**DATA BLOCK**:
***
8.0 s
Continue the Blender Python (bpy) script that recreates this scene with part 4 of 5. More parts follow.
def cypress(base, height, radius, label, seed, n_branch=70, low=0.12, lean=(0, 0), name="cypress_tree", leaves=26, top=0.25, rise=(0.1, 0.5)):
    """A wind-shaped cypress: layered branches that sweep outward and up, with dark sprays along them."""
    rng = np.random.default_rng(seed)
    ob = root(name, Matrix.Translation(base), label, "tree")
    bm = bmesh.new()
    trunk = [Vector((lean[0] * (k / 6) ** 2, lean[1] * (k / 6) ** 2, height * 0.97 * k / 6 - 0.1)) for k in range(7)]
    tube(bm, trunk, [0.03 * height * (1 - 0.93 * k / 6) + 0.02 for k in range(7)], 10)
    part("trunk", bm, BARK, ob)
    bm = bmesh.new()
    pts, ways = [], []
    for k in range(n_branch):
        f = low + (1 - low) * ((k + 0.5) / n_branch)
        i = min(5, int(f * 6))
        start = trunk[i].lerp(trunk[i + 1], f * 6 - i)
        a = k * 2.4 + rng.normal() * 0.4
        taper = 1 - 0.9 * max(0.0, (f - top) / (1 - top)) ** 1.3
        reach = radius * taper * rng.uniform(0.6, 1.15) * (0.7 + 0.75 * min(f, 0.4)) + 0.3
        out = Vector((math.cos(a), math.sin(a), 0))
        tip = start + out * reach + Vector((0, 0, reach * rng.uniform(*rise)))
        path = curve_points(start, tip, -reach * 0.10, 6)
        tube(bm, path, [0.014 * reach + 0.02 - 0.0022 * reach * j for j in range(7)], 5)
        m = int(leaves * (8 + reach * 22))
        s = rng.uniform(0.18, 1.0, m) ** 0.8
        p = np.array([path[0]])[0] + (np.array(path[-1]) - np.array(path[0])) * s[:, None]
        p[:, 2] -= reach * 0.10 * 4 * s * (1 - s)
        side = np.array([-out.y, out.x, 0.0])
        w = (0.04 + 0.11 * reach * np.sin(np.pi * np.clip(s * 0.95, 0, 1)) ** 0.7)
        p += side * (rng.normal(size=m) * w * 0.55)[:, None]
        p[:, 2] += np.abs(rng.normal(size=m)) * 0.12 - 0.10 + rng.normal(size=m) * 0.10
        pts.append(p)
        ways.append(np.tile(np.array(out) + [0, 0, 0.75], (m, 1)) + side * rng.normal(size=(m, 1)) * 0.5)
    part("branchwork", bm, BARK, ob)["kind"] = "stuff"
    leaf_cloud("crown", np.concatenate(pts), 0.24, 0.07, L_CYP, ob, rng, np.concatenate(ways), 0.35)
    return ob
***
Restate the whole listing exactly.

8.0 s
Continue the Blender Python (bpy) script that recreates this scene with part 4 of 5. More parts follow.
def cypress(base, height, radius, label, seed, n_branch=70, low=0.12, lean=(0, 0), name="cypress_tree", leaves=26, top=0.25, rise=(0.1, 0.5)):
    """A wind-shaped cypress: layered branches that sweep outward and up, with dark sprays along them."""
    rng = np.random.default_rng(seed)
    ob = root(name, Matrix.Translation(base), label, "tree")
    bm = bmesh.new()
    trunk = [Vector((lean[0] * (k / 6) ** 2, lean[1] * (k / 6) ** 2, height * 0.97 * k / 6 - 0.1)) for k in range(7)]
    tube(bm, trunk, [0.03 * height * (1 - 0.93 * k / 6) + 0.02 for k in range(7)], 10)
    part("trunk", bm, BARK, ob)
    bm = bmesh.new()
    pts, ways = [], []
    for k in range(n_branch):
        f = low + (1 - low) * ((k + 0.5) / n_branch)
        i = min(5, int(f * 6))
        start = trunk[i].lerp(trunk[i + 1], f * 6 - i)
        a = k * 2.4 + rng.normal() * 0.4
        taper = 1 - 0.9 * max(0.0, (f - top) / (1 - top)) ** 1.3
        reach = radius * taper * rng.uniform(0.6, 1.15) * (0.7 + 0.75 * min(f, 0.4)) + 0.3
        out = Vector((math.cos(a), math.sin(a), 0))
        tip = start + out * reach + Vector((0, 0, reach * rng.uniform(*rise)))
        path = curve_points(start, tip, -reach * 0.10, 6)
        tube(bm, path, [0.014 * reach + 0.02 - 0.0022 * reach * j for j in range(7)], 5)
        m = int(leaves * (8 + reach * 22))
        s = rng.uniform(0.18, 1.0, m) ** 0.8
        p = np.array([path[0]])[0] + (np.array(path[-1]) - np.array(path[0])) * s[:, None]
        p[:, 2] -= reach * 0.10 * 4 * s * (1 - s)
        side = np.array([-out.y, out.x, 0.0])
        w = (0.04 + 0.11 * reach * np.sin(np.pi * np.clip(s * 0.95, 0, 1)) ** 0.7)
        p += side * (rng.normal(size=m) * w * 0.55)[:, None]
        p[:, 2] += np.abs(rng.normal(size=m)) * 0.12 - 0.10 + rng.normal(size=m) * 0.10
        pts.append(p)
        ways.append(np.tile(np.array(out) + [0, 0, 0.75], (m, 1)) + side * rng.normal(size=(m, 1)) * 0.5)
    part("branchwork", bm, BARK, ob)["kind"] = "stuff"
    leaf_cloud("crown", np.concatenate(pts), 0.24, 0.07, L_CYP, ob, rng, np.concatenate(ways), 0.35)
    return ob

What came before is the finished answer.